Stocks were lower, while Treasuries caught a bid following the latest FOMC meeting which was deemed hawkish despite the Fed holding rates as expected. In essence, Chair Powell’s remarks during the press conference made it clear that the central bank is not willing to cut yet.
In response, markets were in a risk-off mood. Fed futures showed that the odds of a rate cut at the next meeting declined from 40% to 36%, while the odds of the first cut happening in May increased to 59% from 54%.

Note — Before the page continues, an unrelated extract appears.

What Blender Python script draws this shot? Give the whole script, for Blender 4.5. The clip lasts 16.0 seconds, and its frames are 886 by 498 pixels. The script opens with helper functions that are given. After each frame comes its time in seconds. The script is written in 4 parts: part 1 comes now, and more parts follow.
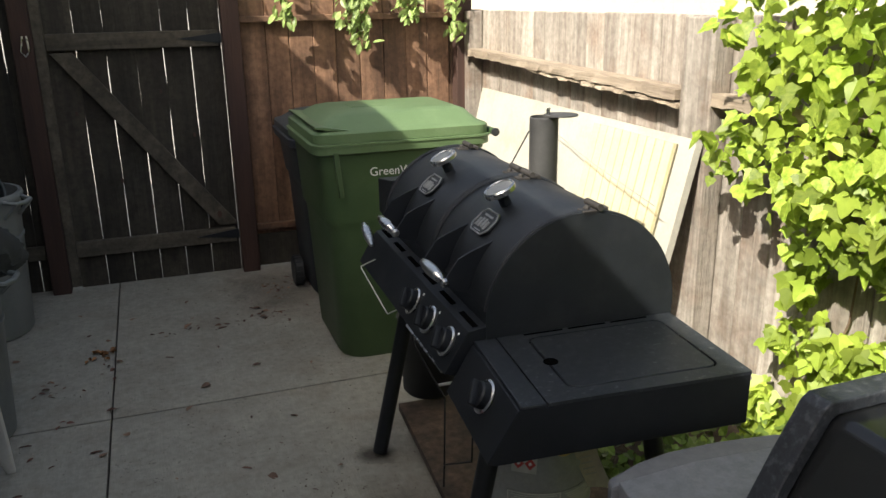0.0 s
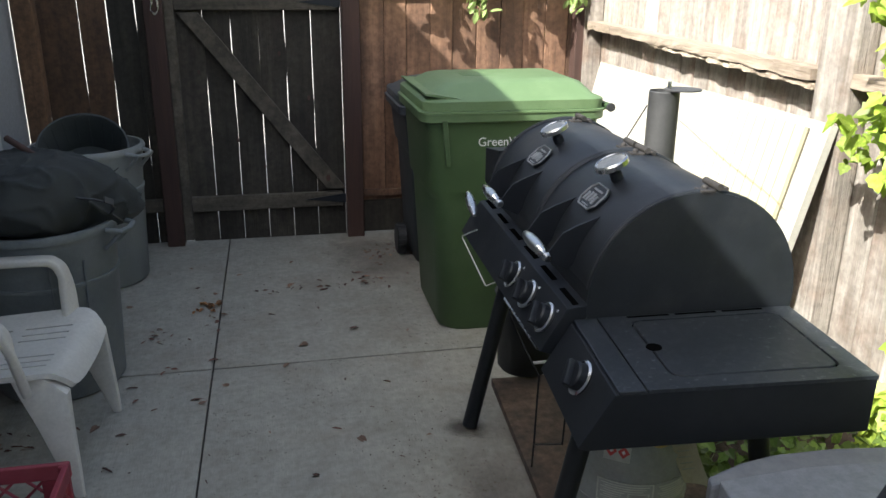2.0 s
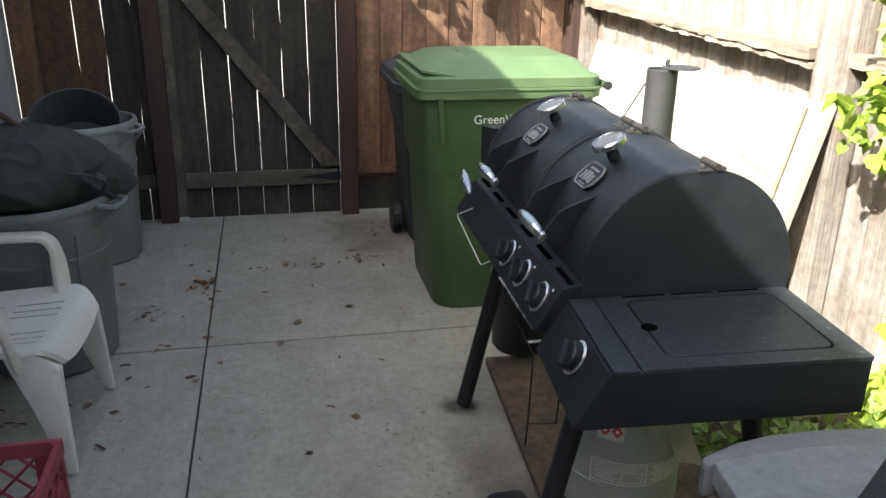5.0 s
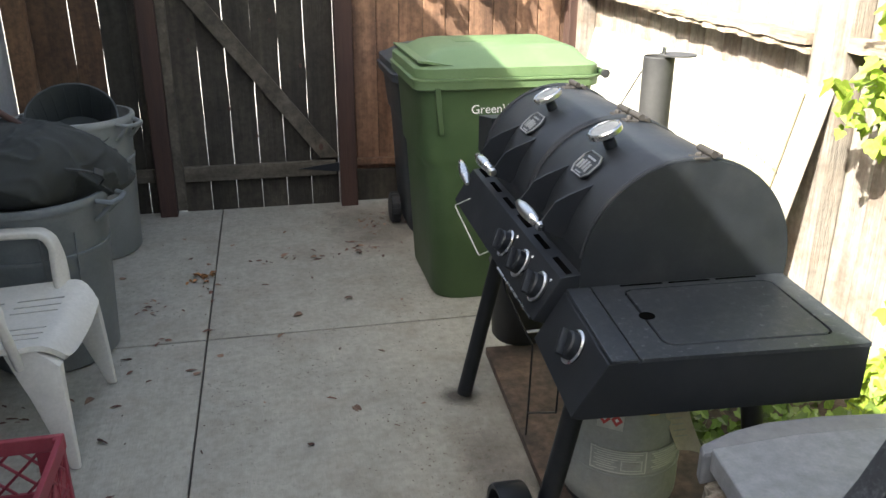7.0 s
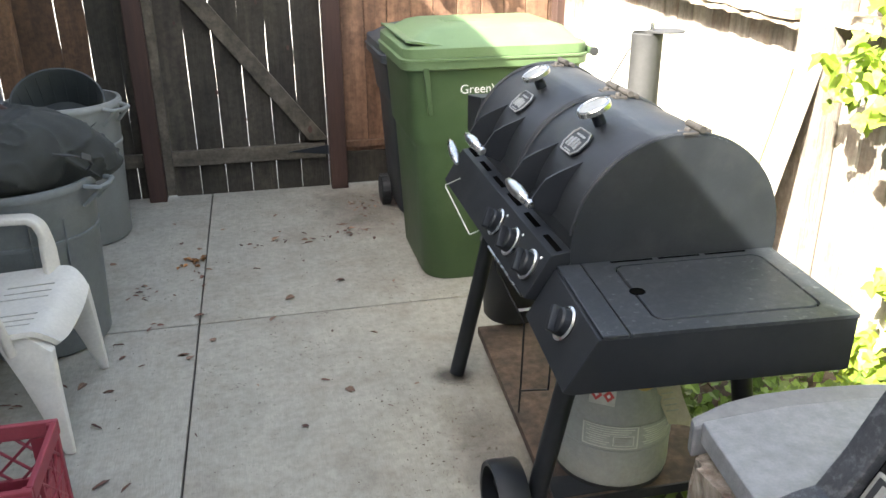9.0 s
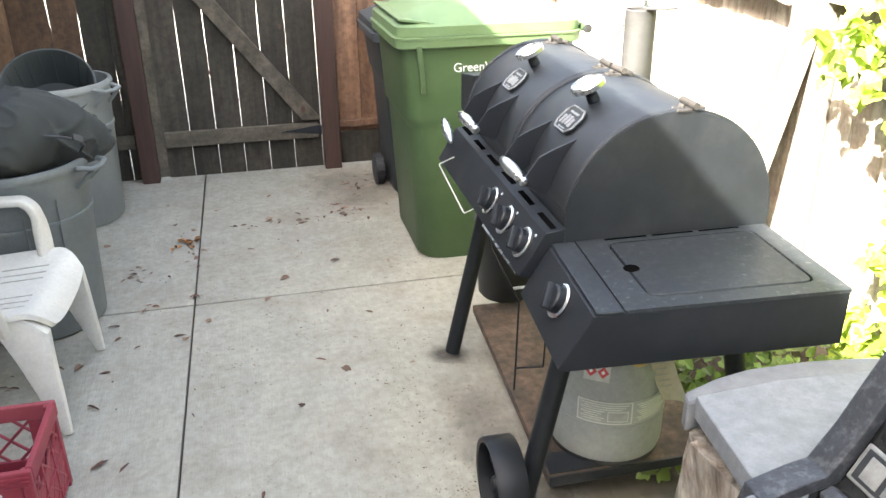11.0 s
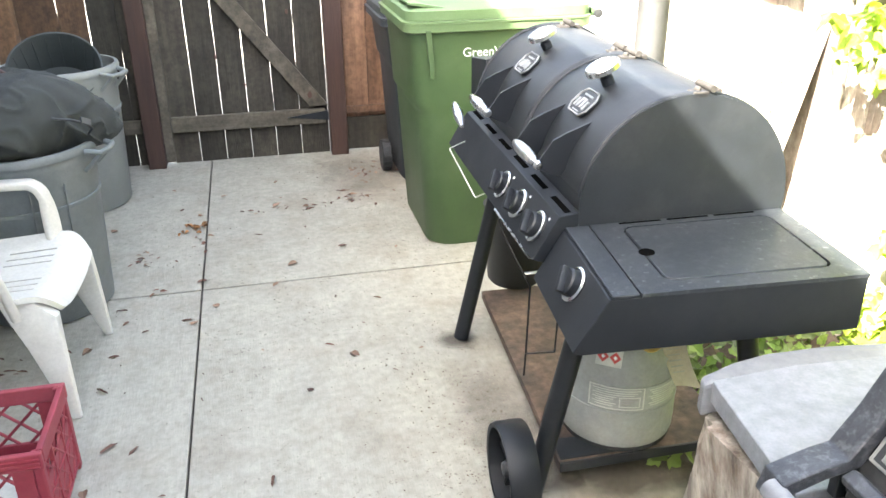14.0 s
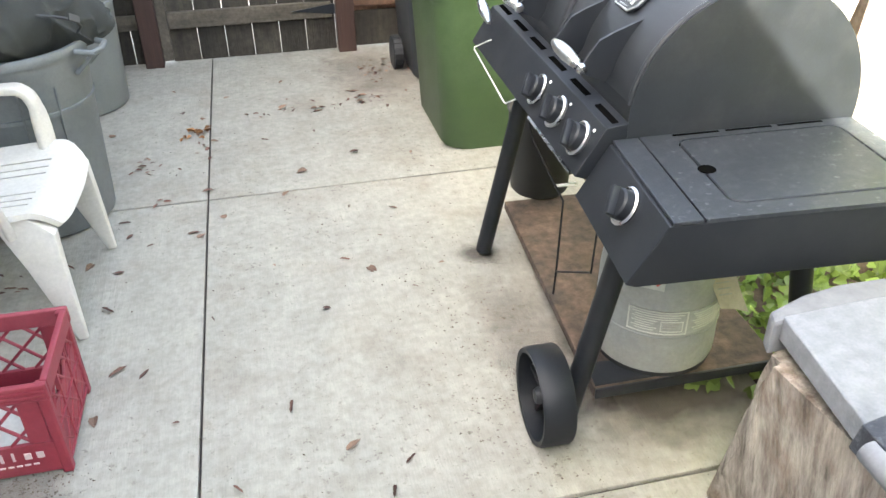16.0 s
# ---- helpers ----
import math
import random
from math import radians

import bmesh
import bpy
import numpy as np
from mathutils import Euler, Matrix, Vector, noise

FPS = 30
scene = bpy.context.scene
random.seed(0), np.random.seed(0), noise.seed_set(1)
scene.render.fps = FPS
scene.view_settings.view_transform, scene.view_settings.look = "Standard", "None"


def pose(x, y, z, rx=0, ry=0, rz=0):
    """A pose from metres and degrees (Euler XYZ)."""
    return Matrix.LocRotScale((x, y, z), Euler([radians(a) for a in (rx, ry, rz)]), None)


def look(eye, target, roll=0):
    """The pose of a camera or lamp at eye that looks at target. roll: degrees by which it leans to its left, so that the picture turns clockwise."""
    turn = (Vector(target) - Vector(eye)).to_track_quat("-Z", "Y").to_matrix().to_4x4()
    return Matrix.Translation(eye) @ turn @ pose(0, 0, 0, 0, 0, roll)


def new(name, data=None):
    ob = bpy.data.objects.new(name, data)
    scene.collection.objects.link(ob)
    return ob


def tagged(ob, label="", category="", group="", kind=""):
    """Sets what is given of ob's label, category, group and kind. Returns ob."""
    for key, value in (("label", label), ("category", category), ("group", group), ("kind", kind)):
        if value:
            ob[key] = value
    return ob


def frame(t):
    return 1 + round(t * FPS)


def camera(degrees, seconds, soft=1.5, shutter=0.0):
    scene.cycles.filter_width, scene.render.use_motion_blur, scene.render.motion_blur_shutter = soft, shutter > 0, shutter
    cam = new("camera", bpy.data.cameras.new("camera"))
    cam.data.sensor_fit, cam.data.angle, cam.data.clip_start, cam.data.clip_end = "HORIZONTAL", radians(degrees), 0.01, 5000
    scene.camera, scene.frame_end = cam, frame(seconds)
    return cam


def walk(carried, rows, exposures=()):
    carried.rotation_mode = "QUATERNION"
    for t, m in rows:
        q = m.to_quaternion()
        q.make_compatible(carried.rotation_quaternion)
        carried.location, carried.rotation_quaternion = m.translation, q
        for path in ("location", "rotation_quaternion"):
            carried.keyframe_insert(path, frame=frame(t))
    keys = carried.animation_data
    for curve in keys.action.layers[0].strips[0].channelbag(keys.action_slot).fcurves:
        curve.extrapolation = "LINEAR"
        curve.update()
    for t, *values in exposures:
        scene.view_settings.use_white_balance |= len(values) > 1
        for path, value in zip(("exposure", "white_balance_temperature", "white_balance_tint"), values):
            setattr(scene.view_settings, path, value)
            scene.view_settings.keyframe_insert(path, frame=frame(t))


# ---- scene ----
cam = camera(57.4, 16.0)
PATH = [
    (0, (0.29, -3.216, 1.612), (0.931, -1.417, 1.018), -0.9),
    (0.2, (0.29, -3.213, 1.606), (0.775, -1.369, 1.004), -0.2),
    (0.5, (0.307, -3.206, 1.596), (0.722, -1.349, 0.98), 0.0),
    (1, (0.312, -3.187, 1.584), (0.714, -1.329, 0.961), 0.1),
    (1.5, (0.309, -3.169, 1.575), (0.701, -1.313, 0.941), 0.4),
    (2, (0.312, -3.164, 1.574), (0.701, -1.312, 0.928), 0.5),
    (2.5, (0.312, -3.164, 1.57), (0.706, -1.314, 0.918), 0.7),
    (3, (0.31, -3.164, 1.572), (0.707, -1.317, 0.916), 0.7),
    (3.5, (0.301, -3.172, 1.566), (0.7, -1.327, 0.907), 0.9),
    (4, (0.31, -3.164, 1.565), (0.708, -1.324, 0.889), 1.0),
    (6.5, (0.319, -3.146, 1.574), (0.716, -1.318, 0.866), 0.5),
    (7, (0.324, -3.15, 1.572), (0.718, -1.326, 0.852), 0.2),
    (7.5, (0.324, -3.156, 1.574), (0.721, -1.339, 0.839), -0.1),
    (8, (0.334, -3.158, 1.567), (0.734, -1.344, 0.825), -0.2),
    (8.5, (0.331, -3.159, 1.565), (0.736, -1.35, 0.816), -0.3),
    (9, (0.325, -3.155, 1.565), (0.736, -1.351, 0.805), -0.4),
    (11.5, (0.321, -3.16, 1.563), (0.74, -1.382, 0.748), -0.7),
    (12, (0.314, -3.154, 1.56), (0.73, -1.379, 0.739), -0.7),
    (12.5, (0.31, -3.147, 1.557), (0.724, -1.372, 0.733), -0.6),
    (13, (0.311, -3.144, 1.559), (0.725, -1.37, 0.733), -0.5),
    (13.5, (0.299, -3.148, 1.548), (0.712, -1.374, 0.723), -0.5),
    (14, (0.302, -3.147, 1.546), (0.712, -1.375, 0.716), -0.5),
    (14.5, (0.298, -3.151, 1.548), (0.704, -1.38, 0.712), -0.3),
    (15, (0.277, -3.13, 1.538), (0.67, -1.365, 0.683), 0.1),
    (15.2, (0.256, -3.111, 1.53), (0.641, -1.361, 0.643), -0.1),
    (15.3, (0.246, -3.1, 1.524), (0.625, -1.373, 0.587), -0.3),
    (15.5, (0.237, -3.079, 1.51), (0.615, -1.402, 0.487), -0.8),
    (15.7, (0.25, -3.037, 1.506), (0.633, -1.381, 0.452), -0.8),
    (16, (0.285, -2.958, 1.509), (0.656, -1.3, 0.454), -0.9),
]
EXPOSURES = [(0, 1.0, 6700, 8), (0.5, 1.33, 6130, 8), (1, 1.4, 6080, 8), (2.5, 1.57, 6130, 8), (4, 1.72, 6220, 8), (6.5, 2.05, 6450, 8), (7, 2.21, 6500, 8), (7.5, 2.44, 6530, 8), (8.5, 2.74, 6580, 8), (9, 2.88, 6580, 8), (11.5, 3.68, 6800, 9), (12.5, 3.9, 6720, 8), (14, 3.93, 6720, 8), (15, 3.86, 6750, 8), (15.5, 3.94, 6750, 8), (16, 3.93, 6780, 8)]
walk(cam, [(t, look(eye, target, roll)) for t, eye, target, roll in PATH], EXPOSURES)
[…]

Overall, the policy statement and Powell’s press conference underscored that the Fed is moving in a more dovish direction, just not as fast as the market’s desired pace. The policy statement expressed that there is a better balance in terms of employment and inflation goals. However, before cutting rates, it wants to see even more progress on the inflation front. In essence, the resilient economy and labor market mean that the Fed has more latitude to continue its battle against inflation before pivoting to support the economy and risk re-igniting inflationary pressures.
Rather than hawkish or dovish, its current stance can be characterized as ‘data-dependent’. Some of the important releases, prior to the March FOMC meeting, will be the January and February employment data and consumer price indexes.
Finsum: The Fed held rates steady but came out slightly more hawkish than expected. This led to the odds of a rate cut in March slightly dropping, but the bigger takeaway is that the Fed sees inflation and employment risks as being balanced and remains data dependent.